Why Churn & Retention Matters Now
CPG and grocery brands face a brutal reality: customers have infinite choices, and switching costs are zero. Your premium pasta sauce sits next to dozens of alternatives. Your organic snacks compete with established giants and scrappy newcomers.
The brands that survive this environment don't just acquire customers — they keep them. But here's what most miss: retention isn't about loyalty programs or email sequences. It's about understanding the exact moment customers decide to leave, and why.
The difference between a 5% and 7% monthly churn rate compounds to a 24% difference in annual revenue. Small retention improvements create massive business impact.
Traditional feedback methods miss the real story. Surveys get 2-5% response rates and sanitized answers. Reviews capture extremes, not the middle 80% who quietly drift away. Customer calls deliver 30-40% connect rates and unfiltered truth about why people actually stop buying.
Step 1: Assess Your Current State
Start by mapping your actual customer journey, not the one you think exists. Most CPG brands discover their biggest leak isn't at acquisition — it's between first and second purchase.
Call customers who bought once but never returned. The conversations reveal patterns you can't see in data. Maybe your packaging confused them about serving sizes. Perhaps your product solved their immediate problem too well, eliminating future need.
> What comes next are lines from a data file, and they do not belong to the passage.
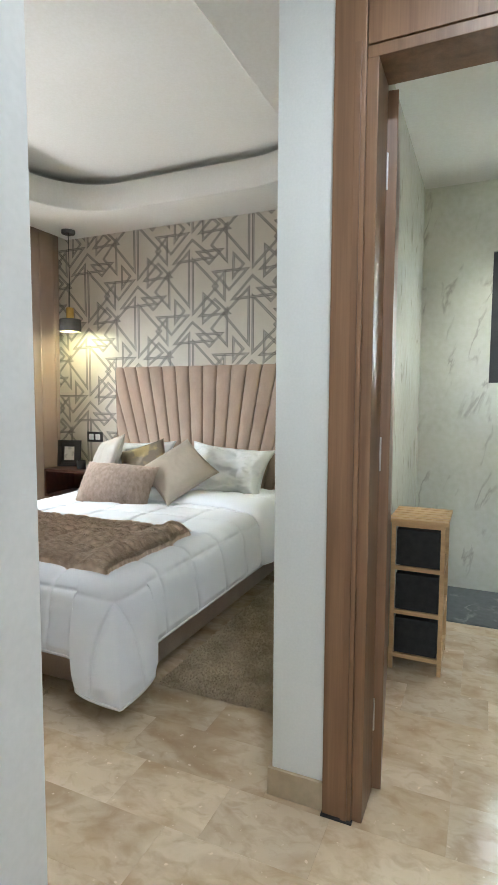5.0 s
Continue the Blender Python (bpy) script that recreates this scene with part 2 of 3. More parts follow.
M_DOOR_DARK = material("door_dark_knot", (0.17, 0.088, 0.044), (0.24, 0.128, 0.066), rough=0.42, scale=30, stretch=(3, 3, 0.4), fine=60, bump=0.0, spread=(0.3, 0.6))
M_CASING = wood("casing_laminate", (0.27, 0.15, 0.08), (0.15, 0.078, 0.038), 0.4)
M_WALNUT = material("walnut_veneer", (0.085, 0.03, 0.016), (0.05, 0.018, 0.01), rough=0.35, scale=6, stretch=(0.3, 3, 3), fine=40, bump=0.03)
M_PINE = material("pine_wood", (0.60, 0.40, 0.20), (0.48, 0.30, 0.14), rough=0.5, scale=6, stretch=(0.4, 3, 3), fine=40, bump=0.04)
M_TILE = travertine("travertine_tile", (0.70, 0.58, 0.42), (0.58, 0.45, 0.29), (0.40, 0.27, 0.15))
M_GROUT = material("tile_grout", (0.60, 0.48, 0.33), rough=0.3, mapping="World")
M_SKIRT = material("skirting_tile", (0.52, 0.43, 0.31), (0.42, 0.33, 0.22), rough=0.3, scale=5, fine=30, bump=0.02, mapping="World")
M_MARBLE = veined("bathroom_marble", (0.72, 0.72, 0.62), (0.40, 0.38, 0.31), 2.1, 0.028, 0.22, stretch=(3.0, 3.0, 0.9), turn=(0, -16, 0))
M_SLATE = veined("dark_shower_tile", (0.12, 0.135, 0.14), (0.25, 0.27, 0.27), 4.0, 0.03, 0.25)
M_ALU = material("dark_aluminium", (0.035, 0.036, 0.038), (0.05, 0.05, 0.052), rough=0.4, metal=0.2, scale=6, fine=100, bump=0.01)
M_BRONZE = material("bronze_window_frame", (0.20, 0.15, 0.12), (0.16, 0.12, 0.095), rough=0.45, metal=0.2, scale=6, fine=100, bump=0.01)
M_SHEER = sheer("rose_beige_voile", (0.68, 0.49, 0.375), (0.64, 0.46, 0.35), 0.55, 0.045, (0.985, 0.955, 0.93), (0.86, 0.69, 0.56))
M_SHUTTER = sheer("cream_roller_blind", (0.82, 0.66, 0.46), (0.78, 0.62, 0.43), 0.0, 0.18)
M_VELVET = material("blush_velvet", (0.46, 0.34, 0.265), (0.39, 0.285, 0.22), rough=0.75, scale=7, stretch=(1, 1, 0.5), fine=200, bump=0.02, sheen=0.4)
M_DUVET = material("white_cotton", (0.84, 0.86, 0.90), (0.81, 0.83, 0.87), rough=0.8, scale=3, fine=240, bump=0.05, sheen=0.2)
M_PIPING = material("white_piping", (0.84, 0.84, 0.84), rough=0.7)
M_LINEN = material("white_pillow_linen", (0.80, 0.80, 0.80), (0.74, 0.74, 0.74), rough=0.8, scale=6, fine=200, bump=0.06)
M_SATIN = material("champagne_satin", (0.46, 0.39, 0.31), (0.40, 0.335, 0.265), rough=0.42, scale=6, fine=220, bump=0.04, sheen=0.3)
M_SILVER = material("silver_beige_satin", (0.56, 0.52, 0.46), (0.48, 0.44, 0.38), rough=0.36, scale=10, fine=220, bump=0.04)
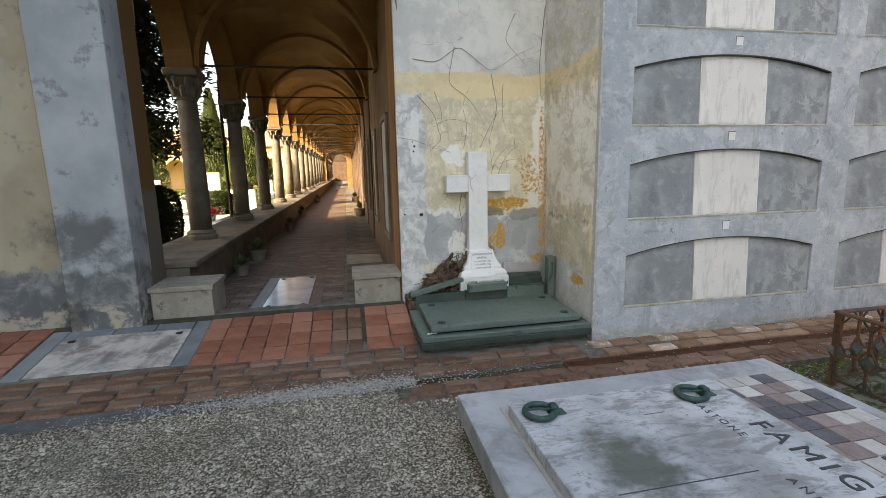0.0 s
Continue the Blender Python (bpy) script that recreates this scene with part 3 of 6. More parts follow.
def make_reveal():
    """Reveal of the low arch: bare grey-brown render at the outer edge, worn red paint within."""
    s = Mat("worn_red_reveal", 0.85)
    mid = s.noise(4, 8, 0.7, 0.4)
    red = s.mix(s.ramp(s.noise(1.8, 6, 0.65), 0.4, 0.6), (0.18, 0.044, 0.022), (0.265, 0.082, 0.038))
    red = s.mix(s.mul(s.ramp(mid, 0.52, 0.62), 0.6), red, (0.085, 0.04, 0.028))
    red = s.mix(s.mul(s.ramp(s.noise(16, 8, 0.76), 0.60, 0.64), 0.6), red, (0.25, 0.16, 0.11))
    foot = s.ramp(s.op("ADD", s.z, s.mul(s.noise(3, 6), 0.4)), 0.42, 0.25)
    red = s.mix(s.mul(foot, 0.6), red, (0.10, 0.072, 0.055))
    grey = s.mix(s.ramp(mid, 0.4, 0.6), (0.115, 0.10, 0.083), (0.175, 0.155, 0.13))
    rim = s.op("ADD", s.x, s.mul(s.op("SUBTRACT", s.noise(2.2, 8, 0.66), 0.5), 0.14))
    rim = s.op("SUBTRACT", rim, s.ramp(s.z, 0.15, 1.0, 0.0, 0.09))
    warm = s.mix(s.ramp(rim, 9.40, 9.45), grey, (0.25, 0.10, 0.042))
    col = s.mix(s.ramp(rim, 9.45, 9.50), warm, red)
    return s.done(col, 0.85, [(mid, 0.4, 0.012), (s.noise(40, 6, 0.75), 0.5, 0.005)])


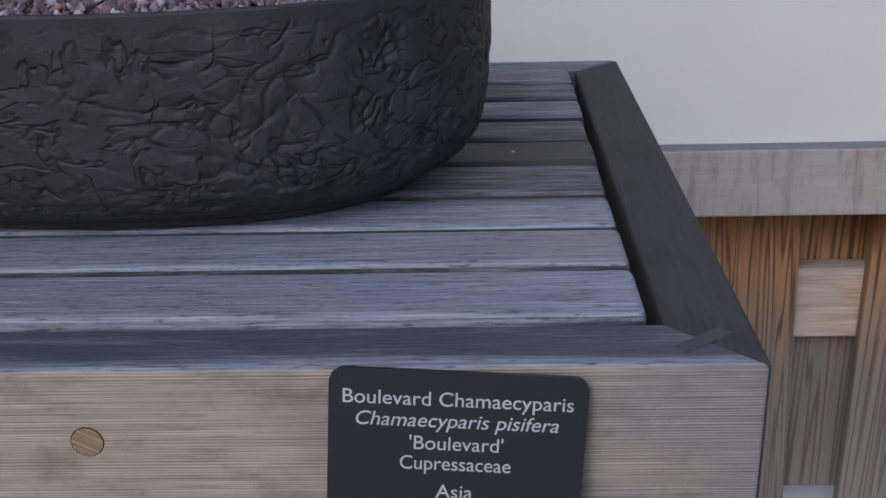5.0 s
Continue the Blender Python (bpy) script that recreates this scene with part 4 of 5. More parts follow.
ROOT_Z4 = [(0.275, 0.1808, 0.9466, 0.001), (0.2649, 0.1958, 0.9509, 0.0017), (0.264, 0.2067, 0.9567, 0.002), (0.2706, 0.206, 0.9573, 0.0014)]
ROOT_Z5 = [(0.212, 0.238, 0.943, 0.0010), (0.224, 0.232, 0.950, 0.0015), (0.238, 0.226, 0.954, 0.0016), (0.250, 0.224, 0.955, 0.0012)]
ROOTS = [ROOT_Z1, ROOT_Z2, ROOT_Z3, ROOT_Z4, ROOT_Z5, ROOT_A1, ROOT_A2, ROOT_A3, ROOT_B1, ROOT_C1, ROOT_C2, ROOT_C3, ROOT_C4, ROOT_C5, ROOT_D1, ROOT_E1, ROOT_F1, ROOT_G1, ROOT_H1R, ROOT_I1, ROOT_J1, ROOT_K1, ROOT_L1, ROOT_M1, ROOT_N1, ROOT_O1, ROOT_O2, ROOT_P1, ROOT_Q1, ROOT_S1, ROOT_T1, ROOT_U1, ROOT_U2, ROOT_V1, ROOT_W1, ROOT_X1, ROOT_X2, ROOT_Y1, ROOT_Y2]
STICKS = [STICK_A, STICK_B, STICK_C, STICK_D, STICK_E, STICK_F]
BROWN = (12, 13, 22, 23)
BROKEN = (5, 6, 7, 8, 10, 11, 15, 16, 4)
skeleton = []
for k, (name, pts, sides, ridge, dead, label) in enumerate(STEMS):
    part_from(name, limb_mesh(name, pts, sides, 0.0035, ridge, 0.16, dead, k * 7.3, 5.0, flow=22.0), M_BRANCH if name in ("lower_limb", "upper_trunk") else M_TREE, tree, label, True)
    if name in ("trunk", "upper_trunk", "lower_limb"):
        skeleton += [q for q in spline(pts, 0.01) if q[0] < -0.02]
for k, pts in enumerate(BRANCHES):
    part_from("branch", limb_mesh("branch", pts, 24, 0.003, 0.18, 0.28, 0.0, 31 + k * 3.1, 8.0, wander=0.002, flow=30.0), M_BRANCH, tree, "", True)
    skeleton += list(spline(pts, 0.01))
# Brown bark colour on the lower sides paints in shade under most branches.
for k, pts in enumerate(JINS):
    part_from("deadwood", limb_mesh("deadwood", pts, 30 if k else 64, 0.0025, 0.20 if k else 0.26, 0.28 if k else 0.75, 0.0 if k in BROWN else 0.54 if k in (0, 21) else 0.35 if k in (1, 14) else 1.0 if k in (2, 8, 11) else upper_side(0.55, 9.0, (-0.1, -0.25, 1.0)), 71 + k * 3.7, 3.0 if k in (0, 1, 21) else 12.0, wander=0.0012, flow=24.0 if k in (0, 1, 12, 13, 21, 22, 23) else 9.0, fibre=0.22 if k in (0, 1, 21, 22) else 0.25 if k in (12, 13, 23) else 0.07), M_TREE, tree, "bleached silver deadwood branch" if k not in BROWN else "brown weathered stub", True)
for k in BROKEN:
    q = spline(JINS[k], 0.004)
    along = (q[-1] - q[-4])[:3]
    along = along / np.linalg.norm(along)
    for m in range(5):
        root_pt = q[-1 - random.randrange(0, 5)]
        way = along * random.uniform(0.4, 1.2) + np.array((random.uniform(-0.7, 0.7), random.uniform(-0.7, 0.7), random.uniform(-0.6, 0.6)))
        way = way / np.linalg.norm(way)
        ln, r0 = random.uniform(0.004, 0.011), max(0.0011, root_pt[3] * 0.7)
        knots = [(*(root_pt[:3] + way * ln * f), r0 * (1 - 0.8 * max(0.0, f) ** 1.5)) for f in (-0.3, 0.2, 0.6, 1.0)]
        part_from("splinter", limb_mesh("splinter", knots, 9, 0.0012, 0.25, 0.5, 0.9, 211 + k * 5.1 + m, 12.0, wander=0.0012), M_TREE, tree, "", True)
for k, pts in enumerate(ROOTS):
    part_from("root", limb_mesh("root", [(x, y, z, r * 0.82) for x, y, z, r in pts], 12, 0.0018, 0.32, 0.6, 0.8, 131 + k * 3.7, 9.0, wander=0.0016), M_ROOT, tree, "pale exposed root", True)
for k, pts in enumerate(STICKS):
    part_from("deadwood", limb_mesh("deadwood", [(x, y + 0.002 * (k % 3), z + 0.003 * (m / 3) * (-1) ** k, r * 0.62) for m, (x, y, z, r) in enumerate(pts)], 14, 0.0015, 0.35, 0.7, 0.3, 171 + k * 3.7, 9.0, wander=0.0035), M_TREE, tree, "grey broken root stub", True)
for k in range(64):
    a = random.uniform(-2.9, 0.6)
    d0, ln = random.uniform(0.5, 1.35), random.uniform(0.008, 0.030)
    x, y = 0.322 + (0.085 if math.cos(a) > 0 else 0.11) * d0 * math.cos(a), 0.236 + 0.056 * d0 * math.sin(a)
    knots = []
    for q in range(5):
        f = q / 4
        a += random.uniform(-0.95, 0.95)
        z = mound(x, y) + 0.0025 + 0.010 * math.sin(f * 3.1) * random.random() * (1 - f)
        knots.append((x, y, z - (0.004 if q == 4 else 0.0), 0.0012 * (1.2 - f) * random.uniform(0.45, 1.1)))
        x, y = x + ln / 4 * math.cos(a), y + ln / 4 * math.sin(a)
    part_from("root", limb_mesh("root", knots, 7, 0.003, 0.2, 0.4, 0.8, 300 + k * 1.3, 9.0, wander=0.002), M_ROOT, tree, "pale exposed root", True)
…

Focus on three segments: single-purchase customers, regular buyers who suddenly stopped, and your most loyal advocates. Each group tells a different story about your retention strengths and gaps.
Document everything in their exact words. When a customer says "I forgot you existed," that's different from "I found something cheaper." The first suggests a touchpoint problem; the second reveals a value perception issue.
Step 2: Build the Foundation
Transform those customer conversations into your retention foundation. Create customer journey maps based on real experiences, not assumptions. Identify the specific moments where engagement drops.
Most CPG brands need three core systems: a reorder reminder sequence, a win-back campaign for lapsed customers, and a loyalty deepening program for regular buyers. But the messaging for each must come from actual customer language.
When customers tell you they "run out and forget to reorder," build reminder systems. When they say they "want to try new things but come back to favorites," create variety packs that include your core products. Customer words become your strategy blueprint.
Retention campaigns using customer language deliver 27% higher average order values because they address real motivations, not imagined ones.
Step 4: Scale What Works
Once you identify effective retention tactics, scale them systematically. If personal outreach recovers 55% of at-risk customers, build that into your standard process. If certain product bundles increase reorder rates, make them prominent in your store.
Create feedback loops that continue capturing customer insights as you grow. Monthly customer conversation batches reveal how preferences shift, new objections emerge, and successful customers evolve their usage patterns.
Scale the insights, not just the tactics. If customers consistently mention specific use cases you hadn't considered, update your marketing to address those scenarios. Customer intelligence compounds when you systematically capture and apply it.
Build retention metrics that matter: cohort-based repurchase rates, customer lifetime value trends, and churn reasons by segment. Track leading indicators like engagement drops and reorder timing, not just lagging metrics like total churn rate.
What Results to Expect
CPG brands using customer conversation insights typically see retention improvements within 60 days. Early wins include higher email engagement rates, better cart recovery performance, and improved customer service interactions.
Bigger impacts emerge over 3-6 months: increased average order values, longer customer lifespans, and higher net promoter scores. The compound effect of better retention shows up in healthier unit economics and more predictable revenue growth.
Most importantly, you develop a competitive advantage that's hard to replicate. While competitors guess about customer motivations, you know exactly what drives purchase decisions in your category. That clarity translates into better products, clearer messaging, and stronger customer relationships.
Remember: only 11% of non-buyers actually cite price as their main concern. The other 89% have different reasons — reasons you can only discover through direct conversation.